** Task details **
Quote word for word the lines below, beginning with the first and ending with the one that has "random.seed(0), np.random.seed(0), noise.seed_set(1)". Drop the pictures.
========================================
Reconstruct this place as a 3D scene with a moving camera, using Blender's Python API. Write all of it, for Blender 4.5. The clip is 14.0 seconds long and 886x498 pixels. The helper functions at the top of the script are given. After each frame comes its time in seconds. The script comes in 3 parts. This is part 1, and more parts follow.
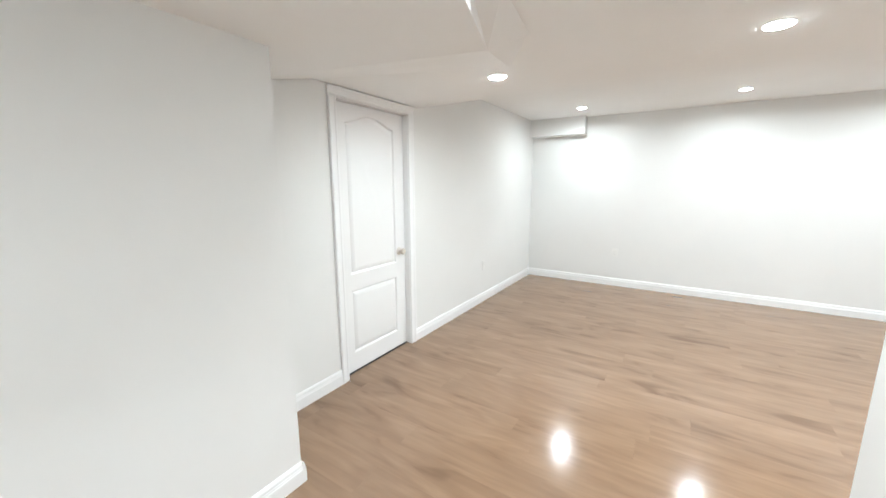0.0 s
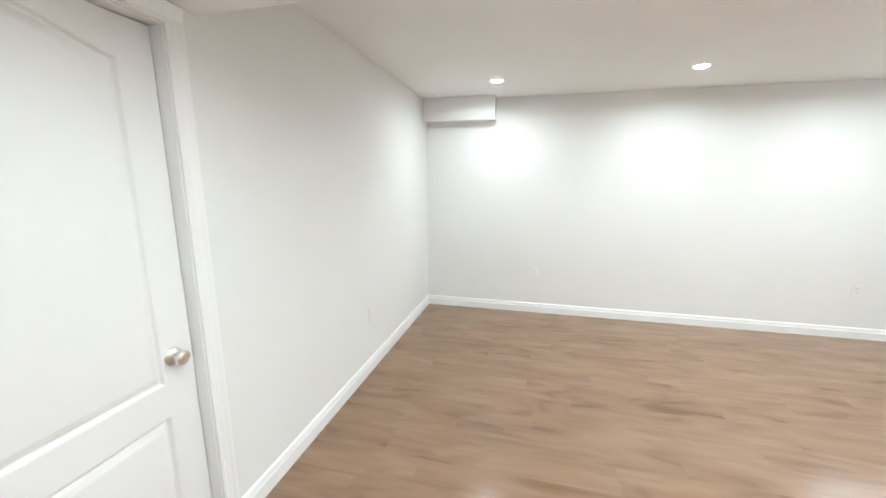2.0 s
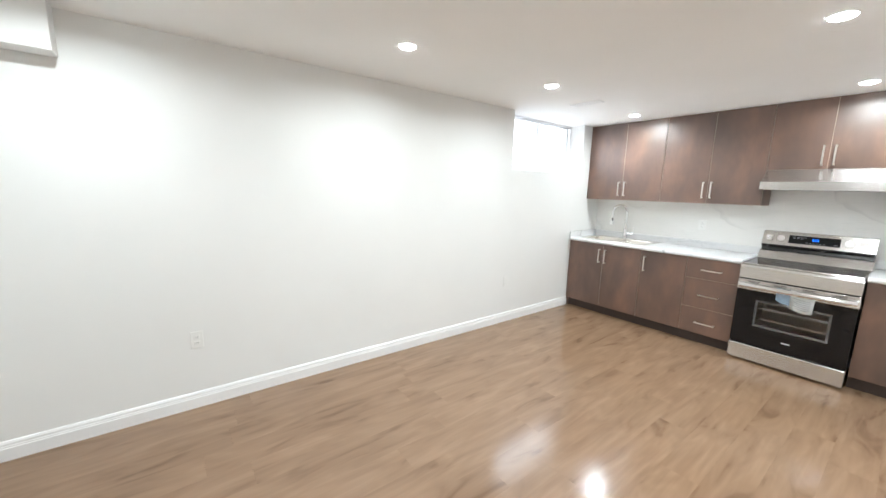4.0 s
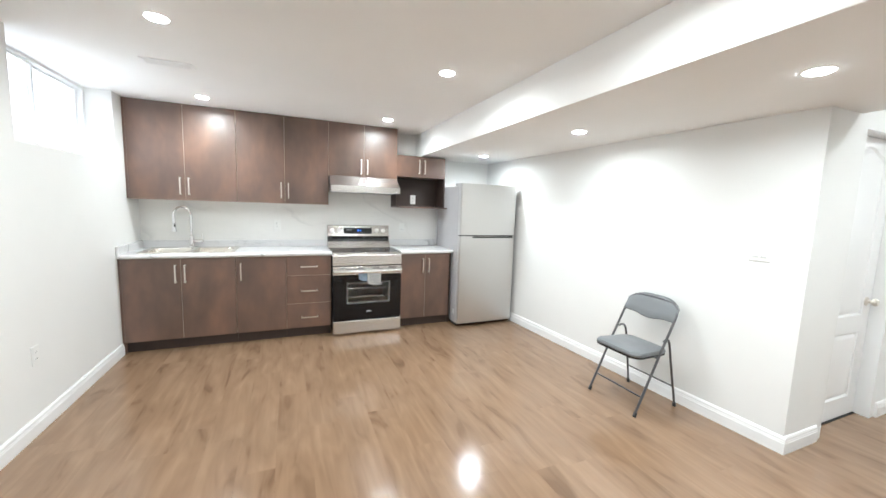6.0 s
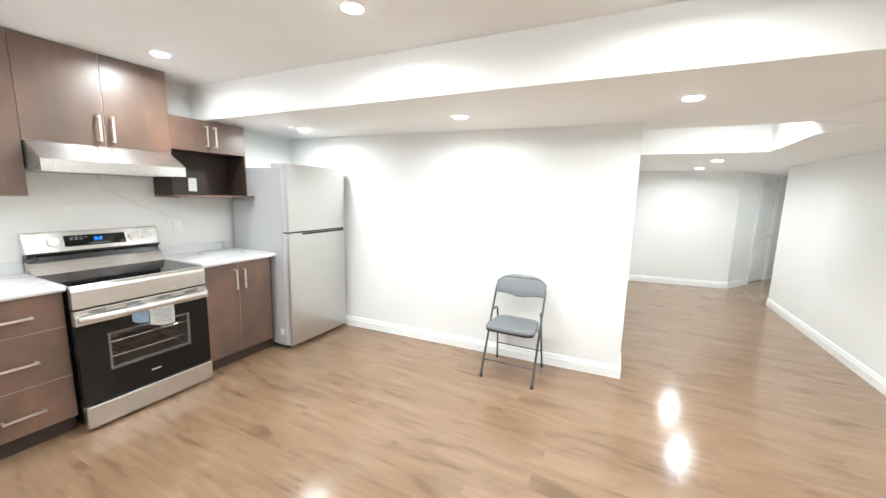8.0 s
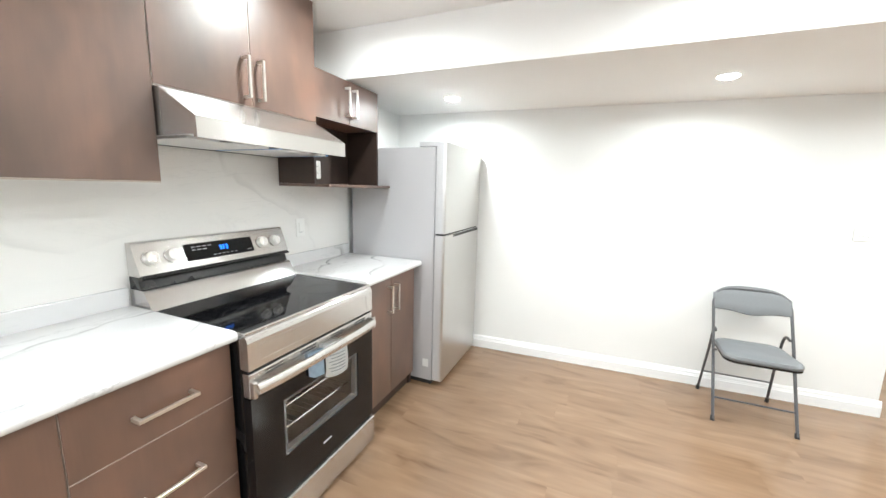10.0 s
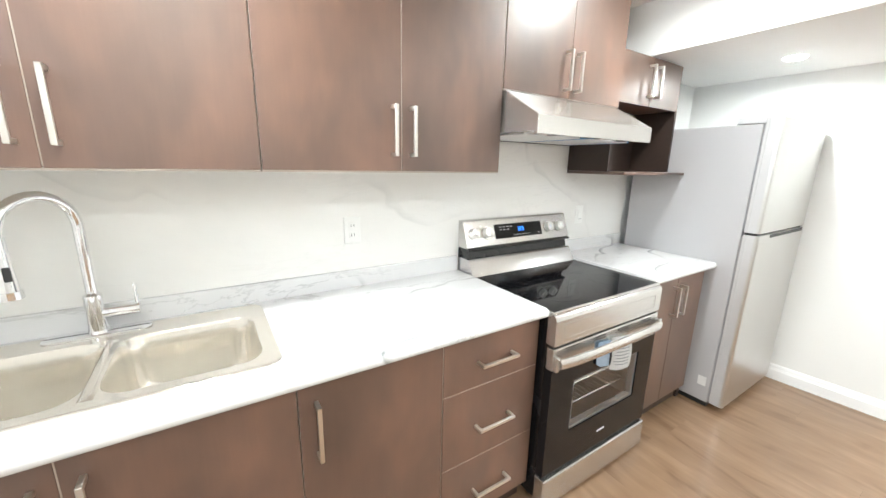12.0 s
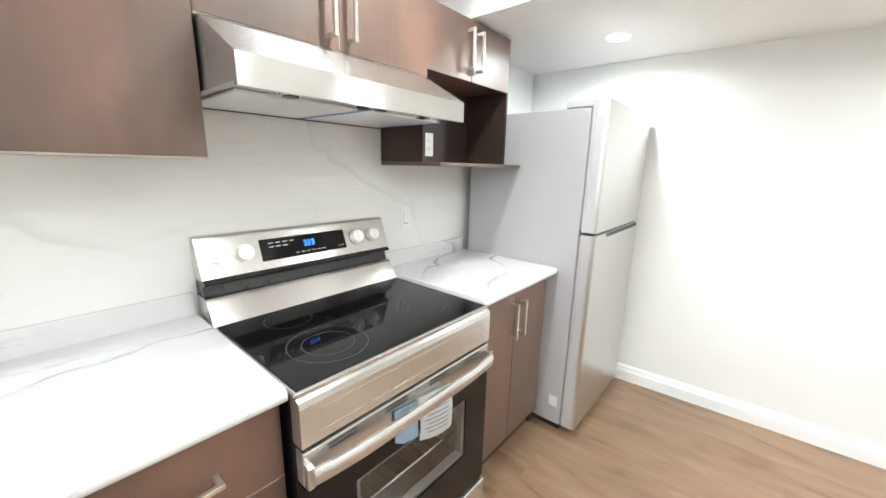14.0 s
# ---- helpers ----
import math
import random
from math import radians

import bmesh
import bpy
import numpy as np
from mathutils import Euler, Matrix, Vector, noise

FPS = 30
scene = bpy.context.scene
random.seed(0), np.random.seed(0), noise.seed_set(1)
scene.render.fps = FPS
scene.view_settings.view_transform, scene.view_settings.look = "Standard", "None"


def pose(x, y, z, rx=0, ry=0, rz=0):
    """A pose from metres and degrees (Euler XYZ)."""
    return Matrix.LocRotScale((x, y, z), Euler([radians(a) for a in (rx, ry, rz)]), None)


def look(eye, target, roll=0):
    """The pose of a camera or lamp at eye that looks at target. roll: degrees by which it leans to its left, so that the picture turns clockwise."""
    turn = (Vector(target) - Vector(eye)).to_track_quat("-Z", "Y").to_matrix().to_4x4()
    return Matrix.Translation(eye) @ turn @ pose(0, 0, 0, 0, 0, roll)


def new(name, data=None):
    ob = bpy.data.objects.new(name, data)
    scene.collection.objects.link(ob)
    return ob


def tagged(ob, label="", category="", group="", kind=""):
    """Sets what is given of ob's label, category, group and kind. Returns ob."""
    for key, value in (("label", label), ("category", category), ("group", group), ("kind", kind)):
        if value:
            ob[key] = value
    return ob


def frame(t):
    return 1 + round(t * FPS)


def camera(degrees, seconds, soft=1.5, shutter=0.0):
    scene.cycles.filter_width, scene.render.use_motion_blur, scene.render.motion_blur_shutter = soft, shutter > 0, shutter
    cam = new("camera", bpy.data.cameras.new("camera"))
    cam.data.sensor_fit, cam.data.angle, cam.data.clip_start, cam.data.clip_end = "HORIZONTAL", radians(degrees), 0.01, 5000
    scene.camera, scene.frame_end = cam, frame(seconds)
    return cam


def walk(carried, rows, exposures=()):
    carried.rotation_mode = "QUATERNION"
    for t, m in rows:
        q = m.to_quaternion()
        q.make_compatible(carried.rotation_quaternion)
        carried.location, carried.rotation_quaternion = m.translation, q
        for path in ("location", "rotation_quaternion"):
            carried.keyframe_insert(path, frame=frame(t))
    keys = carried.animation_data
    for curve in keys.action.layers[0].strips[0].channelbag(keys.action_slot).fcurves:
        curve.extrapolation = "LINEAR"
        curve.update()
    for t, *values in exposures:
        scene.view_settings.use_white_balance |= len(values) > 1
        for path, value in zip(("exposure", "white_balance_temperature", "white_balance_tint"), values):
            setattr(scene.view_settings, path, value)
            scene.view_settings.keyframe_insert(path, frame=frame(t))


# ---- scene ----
cam = camera(100.8, 14.0)

PATH = [
    (0, (-4.065, -5.616, 1.438), (-5.126, -3.957, 1.089), -0.1),
    (0.5, (-4.211, -5.331, 1.461), (-4.987, -3.521, 1.11), -0.2),
    (1, (-4.422, -4.953, 1.479), (-5.033, -3.082, 1.121), 0.1),
    (1.5, (-4.671, -4.554, 1.471), (-5.213, -2.662, 1.118), -0.0),
    (2, (-4.822, -4.16, 1.501), (-5.286, -2.25, 1.128), 0.1),
    (4.3, (-4.875, -2.551, 1.508), (-3.376, -1.262, 1.21), 1.6),
    (4.5, (-4.818, -2.359, 1.502), (-3.138, -1.31, 1.224), 1.6),
    (5, (-4.872, -1.983, 1.5), (-2.932, -1.575, 1.235), 1.9),
    (5.5, (-4.791, -1.801, 1.488), (-2.814, -1.965, 1.238), 2.0),
    (6, (-4.696, -1.426, 1.441), (-2.864, -2.196, 1.215), 1.9),
    (6.5, (-4.474, -1.215, 1.472), (-2.917, -2.448, 1.235), 1.4),
    (7, (-4.18, -0.989, 1.496), (-2.938, -2.538, 1.253), 1.4),
    (7.2, (-4.083, -0.945, 1.506), (-2.962, -2.583, 1.256), 1.3),
    (9.5, (-2.067, -0.984, 1.452), (-1.305, -2.805, 1.133), 1.5),
    (10, (-1.747, -1.006, 1.431), (-0.985, -2.825, 1.103), 1.5),
    (10.5, (-1.605, -0.894, 1.447), (-0.637, -2.609, 1.101), 1.5),
    (11, (-1.561, -0.75, 1.455), (-0.212, -2.176, 1.068), 1.6),
    (11.5, (-1.535, -0.725, 1.454), (0.05, -1.871, 1.038), 1.3),
    (12, (-1.518, -0.779, 1.456), (0.118, -1.838, 1.006), 1.2),
    (12.5, (-1.502, -0.89, 1.447), (0.126, -1.959, 0.992), 1.0),
    (13, (-1.445, -1.096, 1.448), (0.149, -2.212, 0.987), 1.1),
    (13.5, (-1.405, -1.303, 1.426), (0.104, -2.534, 0.969), 1.2),
    (14, (-1.374, -1.507, 1.419), (-0.102, -2.987, 0.98), 1.3),
]
EXPOSURES = [(0, 0.28, 6110), (0.8, 0.15, 6130), (2.0, 0.13, 6200), (4.5, 0.14, 6160), (5.0, 0.09, 6140), (6.0, 0.16, 6200), (7.0, 0.33, 6320), (9.5, 0.36, 6350), (10.5, 0.38, 6380), (12.0, 0.48, 6420), (14.0, 0.36, 6400)]
walk(cam, [(t, look(eye, target, roll)) for t, eye, target, roll in PATH], [(t, 0.42 + stops, kelvin, 10) for t, stops, kelvin in EXPOSURES])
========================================
** Answer **
Reconstruct this place as a 3D scene with a moving camera, using Blender's Python API. Write all of it, for Blender 4.5. The clip is 14.0 seconds long and 886x498 pixels. The helper functions at the top of the script are given. After each frame comes its time in seconds. The script comes in 3 parts. This is part 1, and more parts follow.
0.0 s
2.0 s
4.0 s
6.0 s
8.0 s
10.0 s
12.0 s
14.0 s
# ---- helpers ----
import math
import random
from math import radians

import bmesh
import bpy
import numpy as np
from mathutils import Euler, Matrix, Vector, noise

FPS = 30
scene = bpy.context.scene
random.seed(0), np.random.seed(0), noise.seed_set(1)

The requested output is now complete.